In den letzten Wochen vor der Geburt wich er ihr keinen Schritt mehr von der Seite. Er wollte dabei sein, wenn sein Sohn geboren wurde. Er suchte den Namen aus – Kevin – und die Einrichtung fürs Kinderzimmer – zweckmäßig, ohne Schnörkel, Seidenblumen oder Glaskugeln. Er begleitete sie zu den Arztterminen und stellte unendlich viele Fragen, weil doch bei Jasmin von einer Beckenanomalie die Rede gewesen war. Diesmal hieß es, es sei alles in Ordnung. Aber das war es nicht.

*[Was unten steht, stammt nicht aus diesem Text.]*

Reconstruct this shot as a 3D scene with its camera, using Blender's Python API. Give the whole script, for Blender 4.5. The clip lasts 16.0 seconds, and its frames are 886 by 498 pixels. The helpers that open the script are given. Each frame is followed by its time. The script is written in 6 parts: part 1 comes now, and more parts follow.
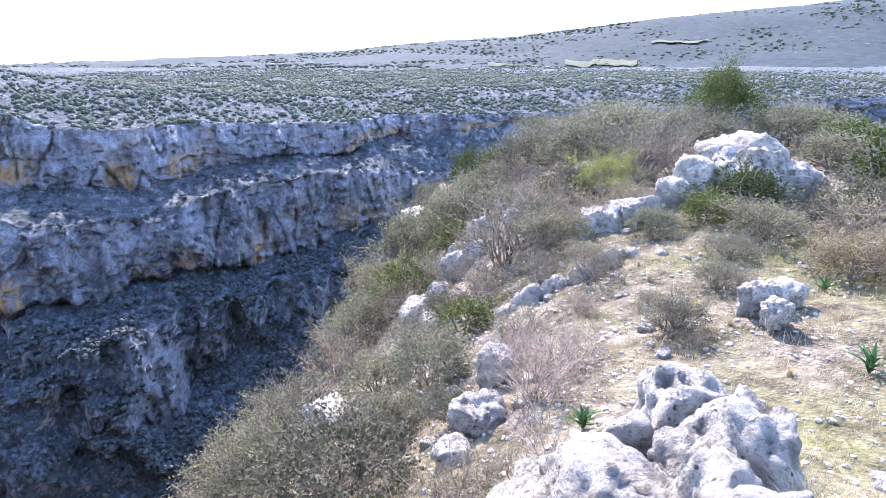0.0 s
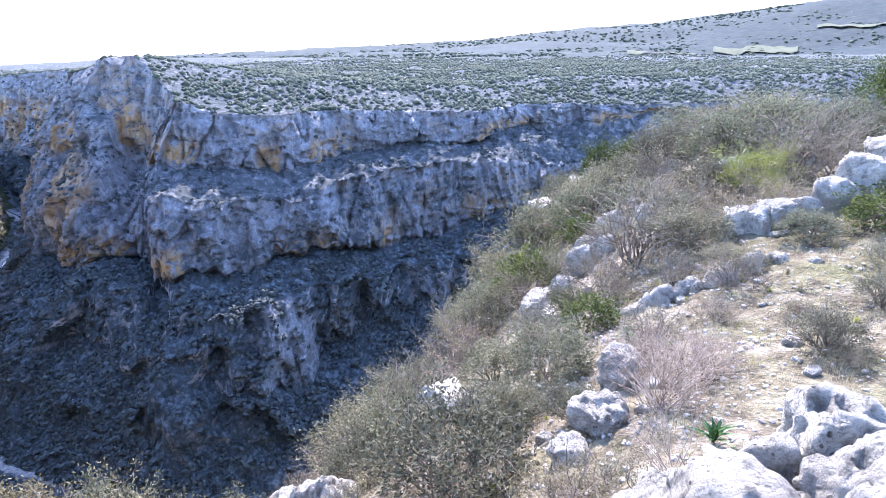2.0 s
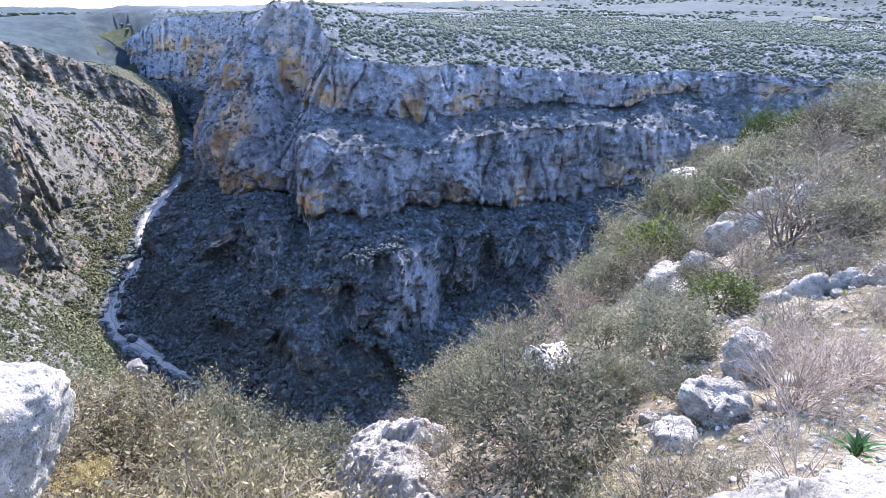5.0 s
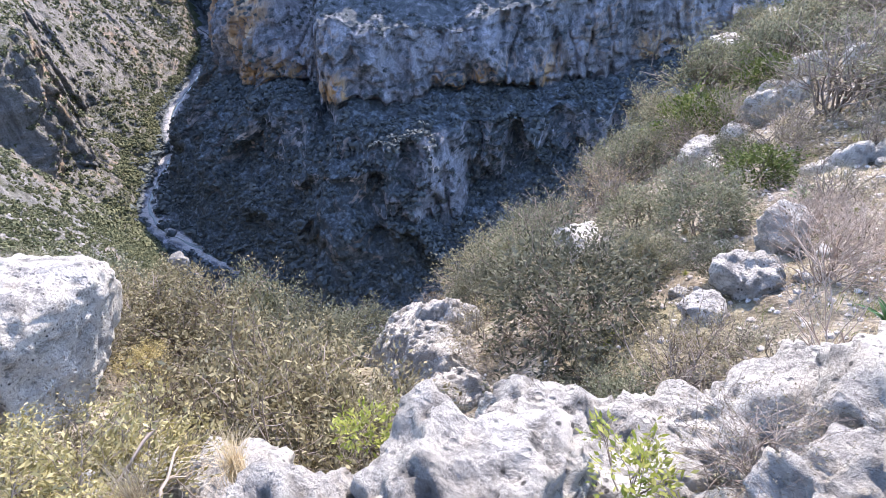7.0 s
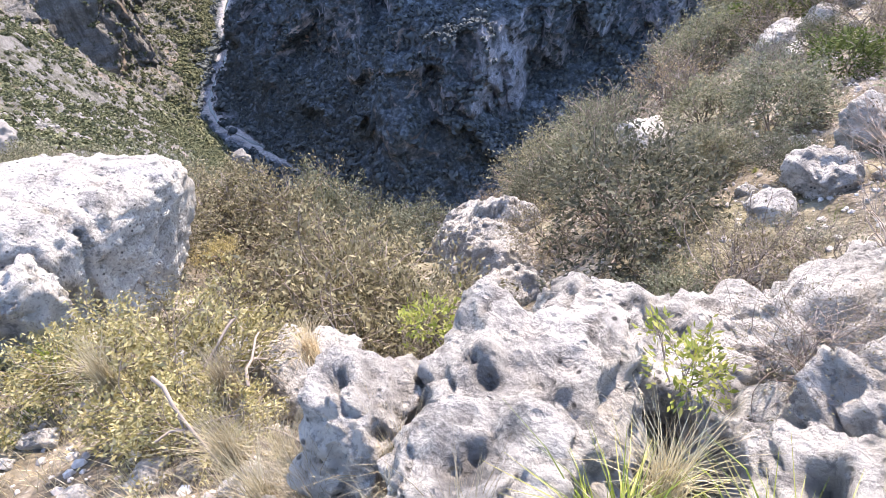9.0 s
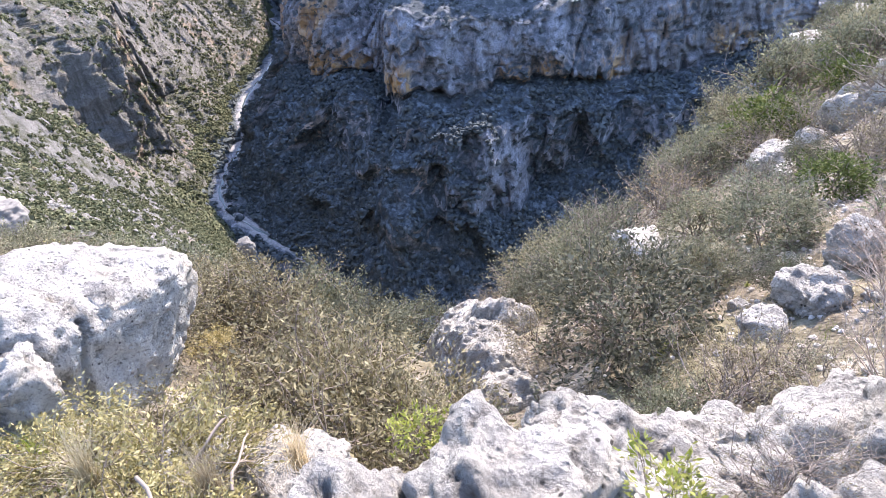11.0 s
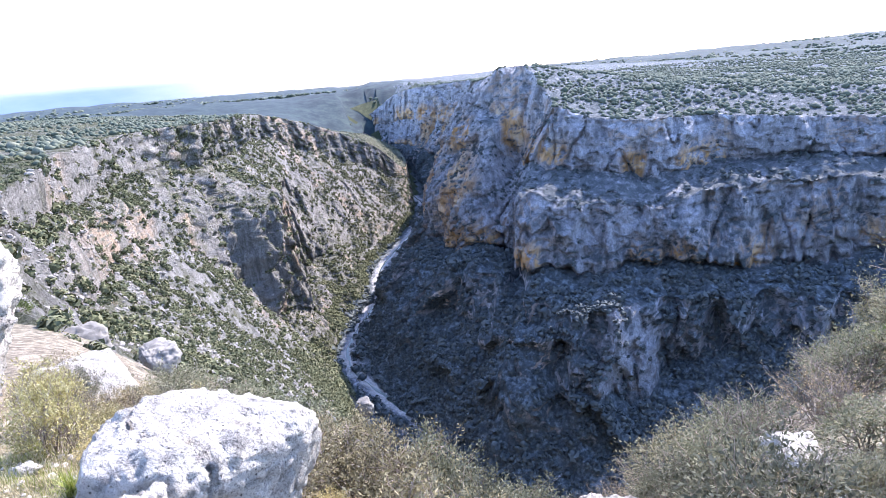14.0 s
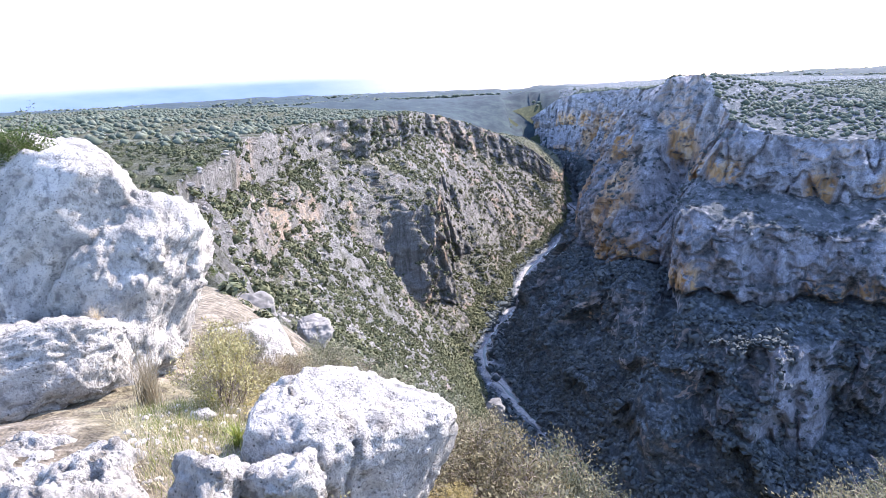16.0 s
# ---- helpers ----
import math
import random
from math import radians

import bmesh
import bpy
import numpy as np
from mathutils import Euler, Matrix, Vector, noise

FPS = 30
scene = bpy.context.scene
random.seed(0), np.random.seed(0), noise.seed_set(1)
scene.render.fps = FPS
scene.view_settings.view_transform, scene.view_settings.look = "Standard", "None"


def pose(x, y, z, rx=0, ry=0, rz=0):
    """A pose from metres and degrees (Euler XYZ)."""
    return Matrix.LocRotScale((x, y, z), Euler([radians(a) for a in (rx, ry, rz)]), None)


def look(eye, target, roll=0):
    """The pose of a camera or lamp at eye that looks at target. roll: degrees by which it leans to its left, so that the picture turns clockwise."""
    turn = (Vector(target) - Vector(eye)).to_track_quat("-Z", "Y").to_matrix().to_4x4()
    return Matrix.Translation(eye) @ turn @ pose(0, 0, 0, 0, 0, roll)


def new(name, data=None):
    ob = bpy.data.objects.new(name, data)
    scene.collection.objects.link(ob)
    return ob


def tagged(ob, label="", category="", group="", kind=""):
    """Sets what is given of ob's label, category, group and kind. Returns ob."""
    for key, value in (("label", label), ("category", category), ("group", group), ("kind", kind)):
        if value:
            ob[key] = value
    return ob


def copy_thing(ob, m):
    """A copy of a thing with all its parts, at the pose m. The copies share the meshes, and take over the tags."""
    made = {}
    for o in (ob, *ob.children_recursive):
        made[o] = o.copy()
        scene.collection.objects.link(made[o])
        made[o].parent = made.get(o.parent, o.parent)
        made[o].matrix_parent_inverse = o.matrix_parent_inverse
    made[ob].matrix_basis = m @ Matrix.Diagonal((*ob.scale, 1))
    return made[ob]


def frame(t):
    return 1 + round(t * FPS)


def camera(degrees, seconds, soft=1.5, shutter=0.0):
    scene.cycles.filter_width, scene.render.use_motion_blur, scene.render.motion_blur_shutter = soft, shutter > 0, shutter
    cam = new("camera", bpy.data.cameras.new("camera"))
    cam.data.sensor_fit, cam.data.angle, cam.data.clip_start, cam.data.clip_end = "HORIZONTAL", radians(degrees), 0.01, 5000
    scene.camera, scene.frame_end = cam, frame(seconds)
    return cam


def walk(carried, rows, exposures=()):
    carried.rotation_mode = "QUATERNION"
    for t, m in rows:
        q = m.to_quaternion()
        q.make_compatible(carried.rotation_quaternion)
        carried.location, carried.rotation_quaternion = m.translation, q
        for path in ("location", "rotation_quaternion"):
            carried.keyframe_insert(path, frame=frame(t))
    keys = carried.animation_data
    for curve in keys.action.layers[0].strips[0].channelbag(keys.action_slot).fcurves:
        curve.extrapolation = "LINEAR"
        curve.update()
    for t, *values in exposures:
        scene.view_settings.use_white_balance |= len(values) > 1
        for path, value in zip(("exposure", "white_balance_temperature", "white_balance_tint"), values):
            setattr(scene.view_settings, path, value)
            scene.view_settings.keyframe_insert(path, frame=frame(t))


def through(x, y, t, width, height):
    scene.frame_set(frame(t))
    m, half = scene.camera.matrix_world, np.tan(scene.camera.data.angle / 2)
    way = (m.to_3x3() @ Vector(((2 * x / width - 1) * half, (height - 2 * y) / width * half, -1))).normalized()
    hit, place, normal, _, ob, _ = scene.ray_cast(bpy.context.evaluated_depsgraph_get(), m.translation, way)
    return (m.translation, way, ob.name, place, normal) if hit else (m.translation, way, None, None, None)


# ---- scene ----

Kevin kam schon Ende Februar 1997, vier Wochen vor dem errechneten Termin zur Welt. Die Wehen begannen am frühen Abend, Marko fuhr sie ins Krankenhaus, stand ihr die ganze Nacht zur Seite, obwohl er kaum etwas tun konnte. Die Geburt zog sich endlos und sehr schmerzhaft in die Länge, weil sie es ablehnte, sich eine Anästhesie geben zu lassen. Bei Jasmin hatte sie nichts gespürt. Nun wollte sie fühlen, wie ein Mensch auf die Welt kam, wenn sie schon nicht wusste, wie es gewesen war, als ein Mensch durch ihre Schuld diese Welt verließ.
Schließlich reichte ihre Kraft nicht mehr für die Presswehen. Marko, der bis dahin ihre Hand gehalten, ihr gut zugeredet und den Schweiß von der Stirn gewischt hatte, wurde aus dem Geburtszimmer gewiesen. Für einen Kaiserschnitt war es viel zu spät. Der Arzt musste zur Saugglocke greifen.
Tagelang sah Kevins Kopf aus, als trüge er eine Zipfelmütze. Ein schönes Baby war ihr Sohn nicht. Nur Margo fand ihn hinreißend. Christa nannte ihn ein putziges Kerlchen, und wie sie das ausdrückte, klang es, als habe man nach all den Scherereien von ihr nichts Besseres erwarten dürfen. Norbert löste eine wahre Flut von Tränen aus mit dem saloppen Rat: «Jetzt kannst du endlich die Enten wegschmeißen. Wenn du ihn an den Teich legst, fällt er nicht auf, den hält garantiert jeder für einen Gartenzwerg.»